Carnaval en Gurtelandia
En el fútbol y en la vida, las ocasiones fallidas son, a veces, más decisivas que los goles. Ese balón al travesaño que, un centímetro abajo, habría entrado. Ese tiro a puerta vacía que, por indecisión o precipitación, no llega al fondo de la red. Ese fuera de juego que el linier señala indebidamente. Ese penalti que el árbitro no pita.
Estas y otras circunstancias hacen que, frecuentemente, se atribuya el resultado a la buena o la mala suerte. Pero ¿y si la suerte no existiera? ¿Y si todo obedeciera a eso que, a posteriori, denominamos destino? ¿Y si el destino se llamara mercado? Ya no se trata de regalar relojes como antaño. Ni circulan maletines subrepticios. Ahora el destino se compra de antemano. Solo una letra diferencia la cantera de la cartera, pero la suerte se paga al contado. Dicho y hecho, la Liga de dos ya es de uno. Se llama Florentino.
Eso, al menos, opinaba Procopio tras el patinazo del Barça en Pamplona. Para nuestra perspicaz psicóloga Gina Pi, también conocida como Tres Catorce Dieciséis, los comentarios de Procopio eran gregarios, obvios y superfluos y los periódicos de papel también. Al menos, antaño sus páginas servían para envolver el pescado. Ahora solo nos dicen lo que ya sabemos desde el día anterior y, para colmo, tomándonos por tontos, se obstinan en dictarnos lo que debemos pensar. Tan obtuso proceder no merecía, a su entender, que cortaran un árbol más para hacer papel.
Por supuesto, Procopio no era de su parecer. El periódico del día siguiente era, para él, la única huella dactilar, que no digital, de lo sucedido ayer.
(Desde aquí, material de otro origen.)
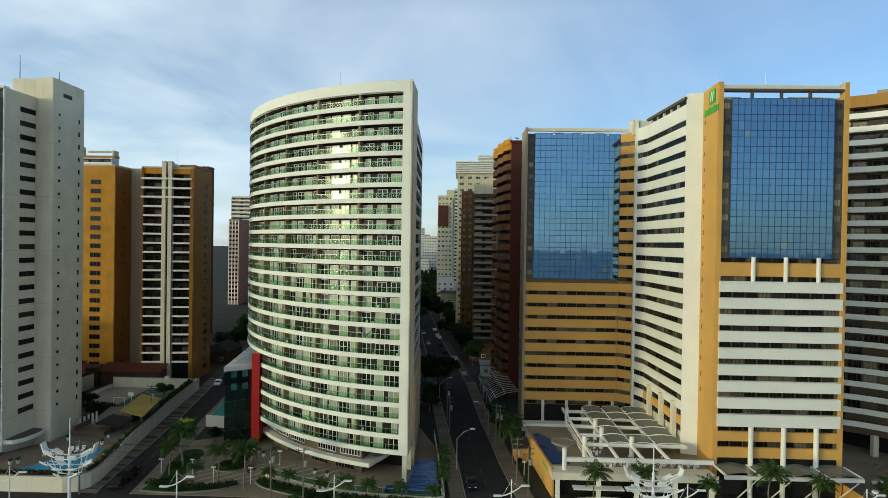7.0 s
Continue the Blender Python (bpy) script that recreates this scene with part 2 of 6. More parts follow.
darkmetal = mat("dark_metal", (0.03, 0.03, 0.03), 0.4, metal=0.6)
whitemetal = mat("white_metal", (0.80, 0.80, 0.78), 0.4, var=0.04)
galv = mat("galvanised_steel", (0.42, 0.43, 0.43), 0.45, metal=0.7)
redpanel = mat("red_panel", (0.34, 0.018, 0.015), 0.4, var=0.08, coat=0.2)
navy = mat("navy_panel", (0.045, 0.055, 0.095), 0.25, var=0.12, coat=0.3)
asphalt = mat("asphalt", (0.029, 0.028, 0.028), 0.9, var=0.25, scale=0.8, bump=0.3)
paving = mat("paving", (0.19, 0.16, 0.115), 0.85, var=0.2, scale=1.0, rand=0.14, bump=0.2)
darkpaving = mat("dark_paving", (0.07, 0.06, 0.05), 0.85, var=0.2, bump=0.2)
plaza_mat = mat("plaza_stone", (0.225, 0.182, 0.13), 0.85, var=0.2, bump=0.2)
polemat = mat("pole_concrete", (0.15, 0.14, 0.12), 0.85, var=0.2)
kerbmat = mat("kerb_concrete", (0.27, 0.25, 0.21), 0.85, var=0.15)
earth = mat("city_ground", (0.036, 0.036, 0.028), 0.95, var=0.4, scale=0.35)
grass = mat("grass", (0.020, 0.046, 0.009), 0.9, var=0.35, scale=2.0, bump=0.6)
leaf = mat("leaf", (0.036, 0.072, 0.016), 0.8, spec=0.15, var=0.3, island=0.5)
palmleaf = mat("palm_leaf", (0.044, 0.082, 0.016), 0.75, spec=0.2, var=0.25, island=0.45)
palmyoung = mat("palm_young_leaf", (0.22, 0.26, 0.03), 0.75, spec=0.2, var=0.25, island=0.4)
darkleaf = mat("dark_leaf", (0.020, 0.040, 0.011), 0.85, spec=0.12, var=0.3, island=0.5)
redleaf = mat("red_leaf", (0.09, 0.030, 0.014), 0.85, spec=0.12, var=0.3, island=0.5)
bark = mat("bark", (0.20, 0.165, 0.12), 0.9, var=0.25, bump=0.5)
sea = mat("sea_water", (0.014, 0.055, 0.085), 0.30, var=0.2, scale=0.05, bump=0.5, fine=0.5, spec=0.3)
sand = mat("sand", (0.48, 0.40, 0.28), 0.95, var=0.1)
poolwater = mat("pool_water", (0.05, 0.36, 0.62), 0.06, var=0.10, fine=2.0, bump=0.05)
pooltile = mat("blue_pool_tile", (0.014, 0.072, 0.25), 0.3, var=0.25, rand=0.35)
terracotta = mat("terracotta", (0.30, 0.085, 0.045), 0.85, var=0.25, streak=0.2)
brick = mat("red_brick", (0.40, 0.10, 0.035), 0.8, streak=0.2, var=0.15)
thatch = mat("yellow_thatch", (0.42, 0.31, 0.085), 0.95, var=0.2, bump=0.6, streak=0.3)
palestone = mat("pale_paving_stone", (0.46, 0.42, 0.34), 0.85, var=0.2)
terracetile = mat("terrace_tile", (0.27, 0.21, 0.145), 0.8, var=0.2)
deck = mat("deck_tile", (0.20, 0.162, 0.12), 0.8, var=0.2)
courtgreen = mat("court_green", (0.045, 0.095, 0.065), 0.8, var=0.2)
teal = mat("teal_court", (0.02, 0.26, 0.20), 0.6, var=0.1)
signgreen = mat("sign_green", (0.06, 0.42, 0.03), 0.4, var=0.05)
tyre = mat("tyre", (0.015, 0.015, 0.015), 0.9, var=0.1)
carglass = mat("car_window_glass", (0.008, 0.009, 0.010), 0.3, spec=0.12, var=0.05)
carwhite = mat("car_white", (0.75, 0.75, 0.74), 0.25, coat=0.8, var=0.02)
carblack = mat("car_black", (0.010, 0.010, 0.011), 0.45, coat=0.15, var=0.02)
carsilver = mat("car_silver", (0.40, 0.41, 0.42), 0.3, metal=0.5, coat=0.6, var=0.02)
carred = mat("car_red", (0.30, 0.02, 0.02), 0.25, coat=0.8, var=0.02)
farwhite = mat("far_white", (0.66, 0.64, 0.60), 0.75, streak=0.25, var=0.08)
farcream = mat("far_cream", (0.62, 0.55, 0.38), 0.75, streak=0.25, var=0.08)
# old cream wall with the shadow lying on it put into the colour
shadecream = mat("shaded_old_cream_render", (0.33, 0.30, 0.22), 0.8, streak=0.3, var=0.15)
rowgrey = mat("grey_window_row", (0.27, 0.28, 0.27), 0.6, var=0.1)
farpink = mat("far_pink", (0.42, 0.25, 0.21), 0.75, streak=0.25, var=0.08)
darkgreen = mat("dark_green_panel", (0.045, 0.072, 0.050), 0.45, var=0.1, streak=0.2)
hwin = pane_mat("hotel_window_glass", (0.016, 0.014, 0.010), (0.26, 0.22, 0.15), 0.24, rough=0.12, spec=0.2)
dwin = pane_mat("door_glass", (0.014, 0.018, 0.013), (0.80, 0.86, 0.66), 0.54, rough=0.22)
bwin = pane_mat("pale_window_glass", (0.020, 0.016, 0.010), (0.50, 0.43, 0.27), 0.34, spec=0.35)
awin = pane_mat("apartment_glass", (0.016, 0.014, 0.011), (0.46, 0.40, 0.26), 0.36)
swin = pane_mat("small_window_glass", (0.010, 0.010, 0.010), (0.06, 0.06, 0.055), 0.4, rough=0.15)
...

No vivía como otros abducido por una pantalla fluctuante donde cualquiera podía, aparte de robar el trabajo ajeno, meter sandeces aderezadas con aleccionadoras faltas de ortografía a la manera de Camps en su Cum Laude. Gina Pi, por el contrario, consideraba Internet como el democrático muestrario del inconsciente colectivo en el que la irracionalidad es reciclada en un cubo de basura con más brillo y esplendor que el del Diccionario biográfico español de la muy Residual Academia de la Historia.
Pero estas disquisiciones no alteraban la cotidianidad de Gurtelandia, un país de cuento de hadas y piratas, donde los delincuentes se convertían en justicieros y, con revuelo de togas y sotanas, obispos y magistrados regresaban ufanos a los viejos tiempos. "Seguiréis jugando al fútbol sobre fosas sin nombre y votaréis embriagados por los efluvios de la corrupción. Podréis, eso sí, intercambiar opiniones, siempre y cuando respetéis las del sacrosanto Tribunal Supremo. Y, por si alguno, de puertas adentro, experimentara ese sentimiento en desuso llamado vergüenza ajena, este Gobierno debería hacer campaña, de puertas afuera, para preservar el buen nombre internacional de la Justicia española como hizo con el deporte nacional", dijo una de las hadas madrinas que pasaba por allí y cuyo parecido con Gabriela Bravo, portavoz del Consejo del Poder Judicial, resultaba sorprendente.
"Siempre es carnaval en Gurtelandia", advirtió Gina Pi, "y debemos saber que, tanto en el fútbol como en la vida, la única causa verdadera es la conjunción de varias causas", y se tumbó en el diván, con su característico desparpajo. Procopio la contempló perplejo y se decidió a decir lo que le rondaba por el cerebelo. "Ateniéndonos a la nueva ley que facilita y abarata el despido", arguyó, "si el país no funcionara durante el plazo previsto, nos asistiría el derecho a echar a nuestros gobernantes, ¿acaso no somos nosotros la parte contratante?".
En un parpadeo, Tres Catorce Dieciséis abrió y cruzó las piernas y, desbaratando la sonrisa a lo Mitzi Gaynor, rompió a reír y recordó a Procopio que precisamente la bella portavoz del Poder Judicial, vehemente defensora de la Justicia, había advertido a los españoles, con cínica impudicia, de que no todos los imputados son iguales. Al parecer, se refería a una cuestión de notoriedad. Por ejemplo, si fueras un famoso jugador de balonmano, no tendrías que entrar y salir de la Audiencia andando. Esa sería la diferencia entre ser un deportista de élite o un simple ciudadano. O, en el peor de los casos, si fueras un juez sospechoso de sospechar que algo huele a podrido en Dinamarca, entrarías a pie y previamente zancadilleado.